Thornton students giving a presentation pitch
Arts

USC Thornton students take on challenges in the music industry

Professors pull no punches in the ‘Music Media Solutions’ course, which toughens Trojans for the road ahead

September 19, 2016 Noah Phillips Reardon, Gabriel Bradley

One week they build a fanbase for an up-and-coming pop singer. In another week, they develop a new audience for a jazz legend, pitching business strategies to executives from a major music company for each assignment.

These are two of the topics taken on by USC Thornton School of Music students in their “Music Media Solutions” course — unlike classes where the work is merely theoretical, the assignments here are based on real-world situations.

“These students interact with professionals from the music industry, but it’s on our turf,” said Paul Young, associate chair of the Music Industry program. “That blend of industry personalities with a classroom environment helps students learn things they probably wouldn’t learn through traditional internships or lectures.”

Each week, leaders from major music companies visit the class, sharing information about the challenges they face in their work, and students must come up with creative solutions. A good grade is just the beginning. Past students have seen their ideas implemented, resulting in job connections.

“Not only do our students get a deluge of information from music industry insiders, they get personalized critiques about their ideas and pitching skills,” Young said. “Being in a room with these executives helps our students check what they’re learning in their other classes against the reality of the industry.”

Testing their limits

Paul Young
Paul Young is one of the instructors for the class. (Photo/Dario Griffin)

The course is taught in a semester-by-semester rotation by Young and Ken Lopez, chair of the program. With just 12 students per semester, the students are handpicked through a competitive application process.

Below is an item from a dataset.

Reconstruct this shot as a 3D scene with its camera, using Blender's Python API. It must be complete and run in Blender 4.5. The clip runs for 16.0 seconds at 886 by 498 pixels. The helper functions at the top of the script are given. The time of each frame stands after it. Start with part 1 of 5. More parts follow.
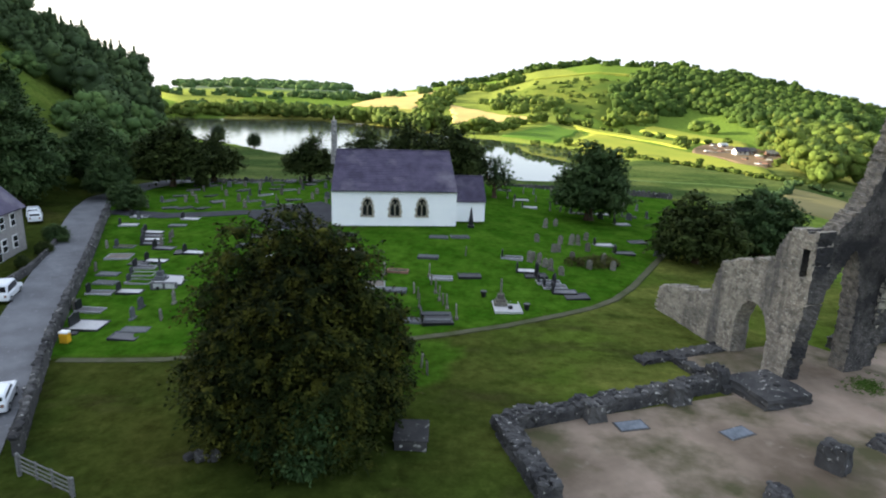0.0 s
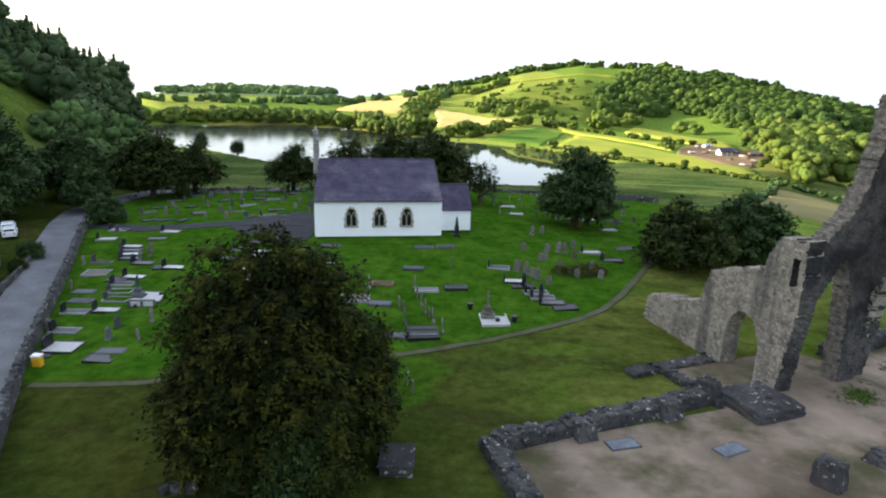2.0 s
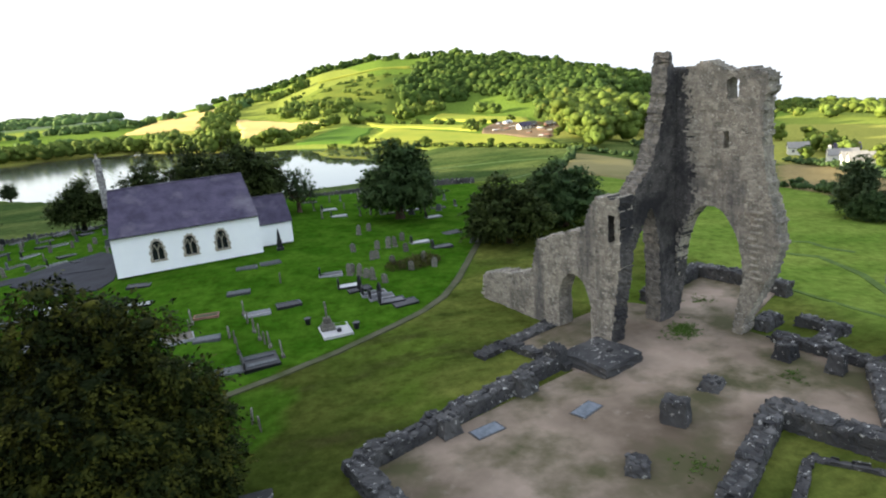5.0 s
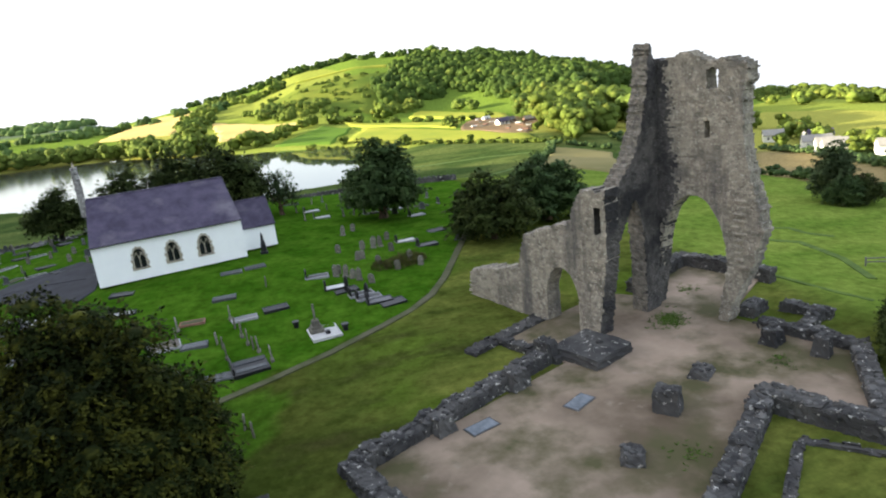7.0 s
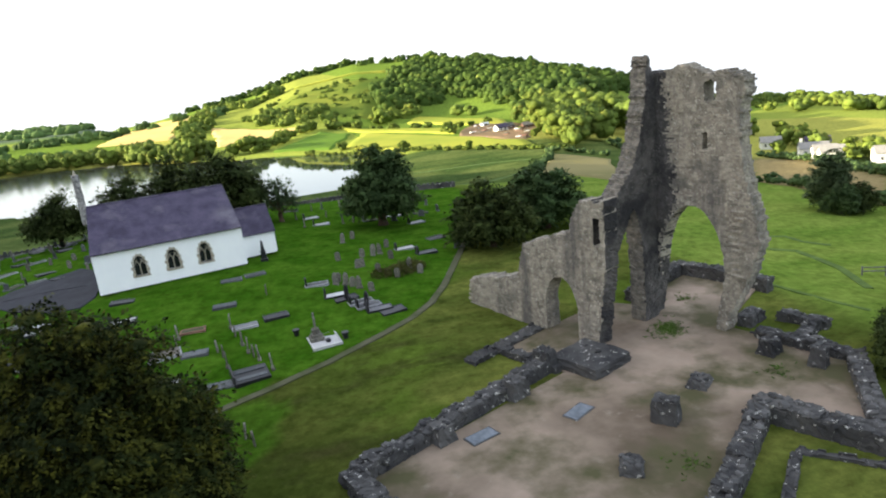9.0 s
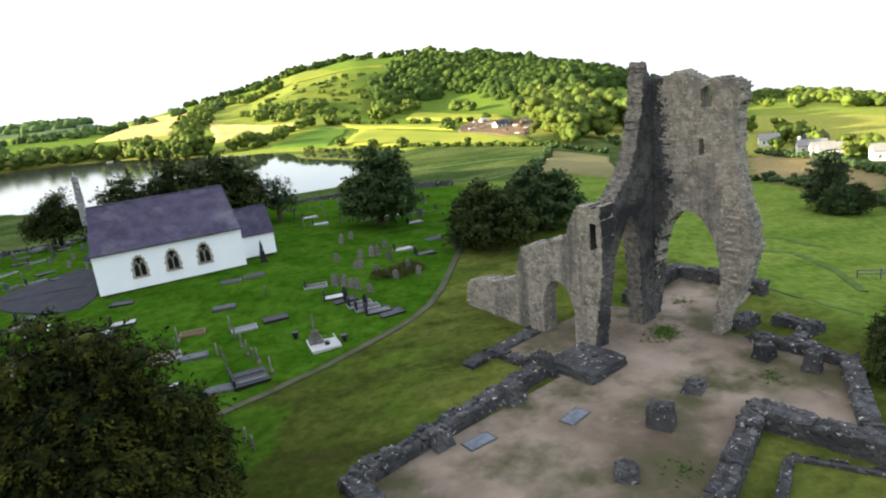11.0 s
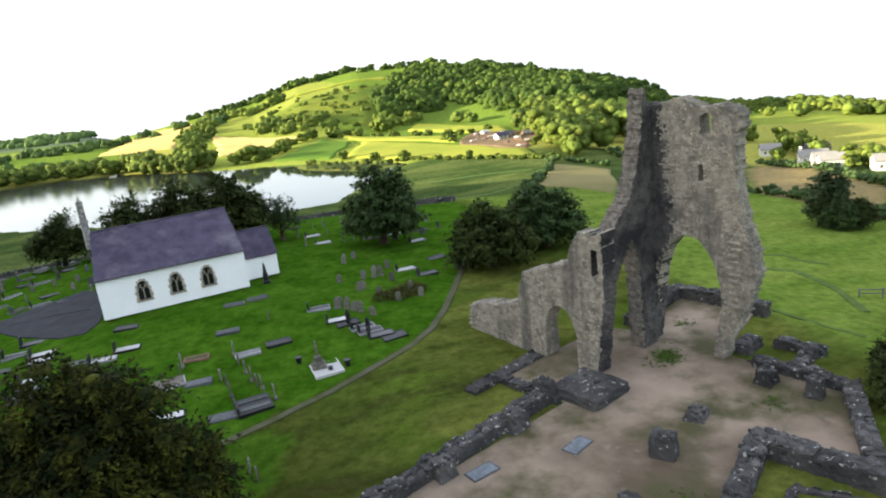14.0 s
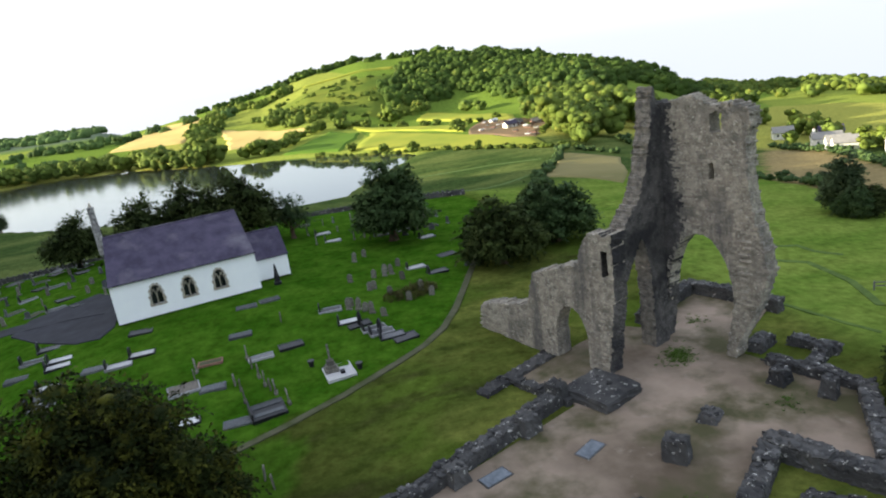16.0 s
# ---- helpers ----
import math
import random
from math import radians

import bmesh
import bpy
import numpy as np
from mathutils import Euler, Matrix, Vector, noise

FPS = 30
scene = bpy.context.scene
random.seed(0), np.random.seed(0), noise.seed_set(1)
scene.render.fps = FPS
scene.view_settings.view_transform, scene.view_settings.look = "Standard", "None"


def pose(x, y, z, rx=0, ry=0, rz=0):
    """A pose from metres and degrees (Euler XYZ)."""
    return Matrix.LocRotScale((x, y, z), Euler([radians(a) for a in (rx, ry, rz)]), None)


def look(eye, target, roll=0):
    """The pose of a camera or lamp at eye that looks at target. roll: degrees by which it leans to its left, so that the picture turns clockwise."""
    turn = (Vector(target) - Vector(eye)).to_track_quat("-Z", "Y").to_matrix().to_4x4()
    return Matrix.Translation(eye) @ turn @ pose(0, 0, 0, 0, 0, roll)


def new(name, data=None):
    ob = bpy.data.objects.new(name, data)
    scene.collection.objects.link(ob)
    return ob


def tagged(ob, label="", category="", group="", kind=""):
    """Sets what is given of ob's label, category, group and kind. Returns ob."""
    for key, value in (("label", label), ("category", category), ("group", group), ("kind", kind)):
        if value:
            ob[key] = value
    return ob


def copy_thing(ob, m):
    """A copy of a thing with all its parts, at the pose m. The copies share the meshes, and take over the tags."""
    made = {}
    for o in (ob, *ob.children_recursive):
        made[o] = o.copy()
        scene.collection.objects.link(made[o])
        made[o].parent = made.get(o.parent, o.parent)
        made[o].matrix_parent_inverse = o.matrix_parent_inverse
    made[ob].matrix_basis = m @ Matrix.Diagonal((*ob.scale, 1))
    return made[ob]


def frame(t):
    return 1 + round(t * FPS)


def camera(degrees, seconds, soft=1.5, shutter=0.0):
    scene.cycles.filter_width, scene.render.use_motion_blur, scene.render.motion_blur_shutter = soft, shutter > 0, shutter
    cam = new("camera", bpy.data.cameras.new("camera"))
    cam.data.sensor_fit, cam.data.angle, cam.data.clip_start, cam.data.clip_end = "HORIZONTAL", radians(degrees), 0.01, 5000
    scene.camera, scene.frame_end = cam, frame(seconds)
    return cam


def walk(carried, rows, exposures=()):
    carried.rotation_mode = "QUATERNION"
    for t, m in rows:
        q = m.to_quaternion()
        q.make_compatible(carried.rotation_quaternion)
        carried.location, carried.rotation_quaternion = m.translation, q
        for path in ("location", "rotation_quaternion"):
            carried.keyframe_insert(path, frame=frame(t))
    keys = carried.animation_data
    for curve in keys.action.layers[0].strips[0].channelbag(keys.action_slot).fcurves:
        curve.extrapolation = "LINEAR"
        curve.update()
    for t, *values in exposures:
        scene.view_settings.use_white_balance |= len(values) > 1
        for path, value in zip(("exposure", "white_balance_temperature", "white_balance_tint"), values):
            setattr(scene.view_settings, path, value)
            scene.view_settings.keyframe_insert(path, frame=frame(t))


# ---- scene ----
cam = camera(68.88, 16.0, soft=2.05)
# seconds, eye x y z, turn about x y z
PATH = [
    (0.0, 0.00, 0.00, 22.26, 75.16, -1.87, 0.49),
    (0.5, 0.07, 0.38, 22.37, 75.10, -1.80, 0.15),
    (1.0, 0.13, 0.76, 22.52, 75.15, -1.78, -0.17),
    (1.5, 0.20, 1.10, 22.68, 75.30, -1.68, -0.50),
    (2.0, 0.24, 1.46, 22.86, 75.42, -1.26, -0.80),
    (2.5, 0.31, 1.83, 22.97, 75.49, -0.19, -1.59),
    (3.0, 0.38, 2.28, 23.00, 75.49, 1.32, -3.29),
    (3.5, 0.50, 2.81, 22.97, 75.35, 2.50, -6.36),
    (4.0, 0.60, 3.26, 22.83, 75.13, 3.24, -10.27),
    (4.5, 0.67, 3.65, 22.67, 74.93, 3.98, -14.30),
    (5.0, 0.79, 4.03, 22.48, 74.74, 4.92, -17.84),
    (7.5, 0.34, 4.23, 22.58, 74.36, 6.38, -19.93),
    (8.0, 0.29, 4.17, 22.70, 74.60, 6.35, -19.93),
    (8.5, 0.24, 4.10, 22.86, 74.71, 6.30, -19.97),
    (9.0, 0.23, 4.02, 23.01, 74.73, 6.20, -20.03),
    (11.5, 0.35, 3.82, 24.14, 74.16, 6.07, -20.14),
    (12.0, 0.39, 3.84, 24.34, 74.23, 6.02, -20.13),
    (12.5, 0.43, 3.86, 24.58, 74.49, 6.05, -20.18),
    (13.0, 0.46, 3.84, 24.84, 74.78, 6.09, -20.17),
    (13.5, 0.48, 3.79, 25.10, 74.97, 6.26, -20.14),
    (14.0, 0.57, 3.84, 25.40, 75.00, 6.61, -20.01),
    (14.5, 0.72, 4.00, 25.72, 74.93, 7.06, -19.78),
    (15.0, 0.83, 4.13, 26.05, 74.72, 7.48, -19.51),
    (15.5, 0.93, 4.18, 26.36, 74.36, 7.74, -19.44),
    (16.0, 1.00, 4.13, 26.64, 73.96, 7.95, -19.36),
]
EXPOSURES = [(0.0, 1.85, 6150, 10), (2.5, 1.85, 6150, 10), (5.0, 1.95, 6350, 10), (8.0, 2.02, 6500, 10), (14.0, 2.02, 6500, 10), (15.0, 1.88, 6450, 10), (16.0, 1.68, 6300, 10)]
walk(cam, [(t, pose(x, y, z, rx, ry, rz)) for t, x, y, z, rx, ry, rz in PATH], EXPOSURES)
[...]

“Because these students have already proven themselves to be among our very best USC students in their fundamentals courses, we put aside the traditional lectures, tests and so on,” Young said. “Instead, the students interact with the executives in a model of a real working environment.”

Though the groundbreaking course was launched 10 years ago, the curriculum was revamped in 2015 to keep up with an ever-changing music industry. Young, who worked as director of licensing and contract administration for Universal Music Group before joining the USC Thornton faculty, used his industry connections to take the course in a new direction.

“The idea is to take excellent students, push them to their creative limits, let them experience the real world and give them an opportunity to add value to other people’s musical lives as a way of adding value to their own,” Young said.

Life lessons learned

When the students pitch their ideas, they are evaluated by professional standards.

“Our professors are not afraid of hurting our feelings,” said Carina Glastris, an economics major who minors in Music Industry.

“If someone says no, you don’t need to take that as the end-all-be-all,” said Caitlin Harriford, a business administration major and Music Industry minor.

Results are important in the course, as is the trajectory of each student’s learning curve.

The amount these students grow is simply enormous. It’s a next-level kind of transformation.

Paul Young

“The amount these students grow is simply enormous,” Young said. “It’s a next-level kind of transformation when they deliver real value for artists and music companies that might just be their next employers. I love this kind of win-win outcome, and you just can’t get this kind of experience anywhere else.”

Play nice

The students are also expected to work together. Opportunities abound for each of the 12 students to bounce ideas off each other and let their strengths shine while learning new skills.

“Everybody thinks really differently,” Glastris said. As she reached the end of the class last spring, she looked to her peers’ development to see where she could work harder.

“I want our students to be more than just well-informed or to have lots of ideas,” Young said. “I want them to turn heads in this business with how savvy, passionate and self-disciplined they are right when they hit the ground, even at an entry-level job.”

Judah Joseph ’16 added: “These are the kinds of classes that should be a little more mainstream.”

He stressed the need for courses that actually prepare students for the work force and meet the demands of employers in the entertainment industry.

“Our students are mentored by doers,” Young said. “We expect our folks to raise the bar.”